Conversar com um racista inteligente é possível. Eu o faria.
Richard Dawkins por diversas vezes conversou ou debateu com
religiosos. Confraternizar, rir e chamar de amigo, contudo, coloca
essa conversa em outra dimensão. A da pusilanimidade moral e
intelectual ou simplesmente a adesão à vilania.
A
“inteligência” de Sérgio Moro, que você saúda, é voltada
para a corrupção da interpretação da lei; à deformação do
processo penal, transformado em perseguição ao inimigo político; à
seletividade dos vazamentos de atos processuais que, em tese,
deveriam ser sigilosos; enfim, ao mais puro exemplo de como
reproduzir o macartismo em terras tupiniquins.
Óbvio
que somos livres, inclusive, se assim quisermos, para encetarmos
amizade entre os porcos. Porém, e por favor, evite a dramatização
barata. Você não está sendo perseguido ou patrulhado por quem “não
gosta de você”. Pelo contrário, as manifestações são de
admiradores seus, surpresos por sua inocência ou pela cara-lavada de
vangloriar-se de amizade por alguém que, hoje, é visto por parcela
substancial da sociedade brasileira como um inimigo da democracia,
como um baluarte contra os avanços sociais e contra o combate à
pobreza, como alguém que utiliza o aparato institucional para
eliminar adversários políticos.
Talvez
você não perceba nenhuma conexão entre a derrocada da economia
brasileira (com todas as tragédias individuais que dela resulta) e
os atos do Sr. Sérgio Moro e famigerada Lava Jato, mas parte
significativa do povo assim entende o que está ocorrendo com o
Brasil.
Sim,
Karnal, estamos divididos, o ódio está presente. A responsabilidade
maior, no entanto, repousa naqueles que resolveram que a democracia
era um direito grande demais para os brasileiros e resolveram
cassá-la. Compete a quem esbofeteou a face de 54 milhões de
brasileiros pedir desculpas e recolocar as coisas no seu devido
lugar. Quem foi esbofeteado está gritando, mas é o grito dos
indignados.
No
fim das contas, Karnal, o preço de singelas desculpas pode ser um
preço módico a pagar. Uma convulsão social seria bem pior. Nesse
momento, os brasileiros estão se alinhando: há o lado do “coxismo”
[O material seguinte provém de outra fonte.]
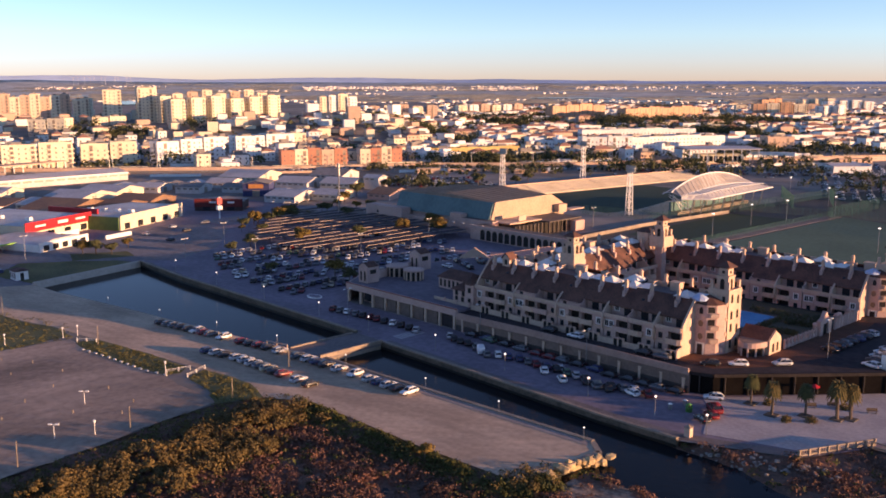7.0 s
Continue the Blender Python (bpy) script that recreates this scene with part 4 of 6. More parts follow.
row((-810, 183), (-775, 257), 39.7, 11.9, 9, (PINK, CREAM), "tall block of flats with brick and cream bands", 0.2)
row((-772, 260), (-761, 272), 36.9, 11.2, 2, CREAM, "cream end block of flats", 0.2)
row((-900, 190), (-890, 260), 26.3, 18, 3, CREAM, "cream six-storey block of flats")
row((-732, 271), (-721, 285), 47.4, 16.8, 1, CREAM, "tall cream tower block", turn=-25, wide=14)
row((-711, 295), (-698, 310), 49.5, 18.2, 1, CREAM, "tall ochre tower block", turn=-20, wide=15.4)
row((-655, 296), (-652, 422), 38.3, 14, 6, CREAM, "cream nine-storey tower block", turn=-4, wide=11.2)
row((-698, 324), (-694, 436), 43.2, 9.8, 7, (CREAM, PINK, CREAM), "cream tower block standing behind others", turn=-24, wide=9.1)
row((-687, 300), (-680, 319), 41.1, 11.2, 1, CREAM, "cream tower block beside the ochre tower", turn=-4, wide=11.2)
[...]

– golpistas – e há o lado dos democratas. Sérgio Moro não é
democrata. Ao se alinhar a ele, você passa a mensagem de que
tampouco o é.
Não
fique com raiva de quem o critica. Posicione-se, como você sempre
faz. A resposta que você deu não é uma posição, é uma
arrogância: você está dizendo que os adeptos do ódio te impediram
de manifestar um posicionamento. Não é verdade. Foram os indignados
que se manifestaram sobre a foto, não raivosos. O principal
fomentador do ódio no país não criticou a foto, pois nela estava
com você, sorridente, brindando com uma taça de vinho.
Pense
nisso e, por favor, volte à sanidade.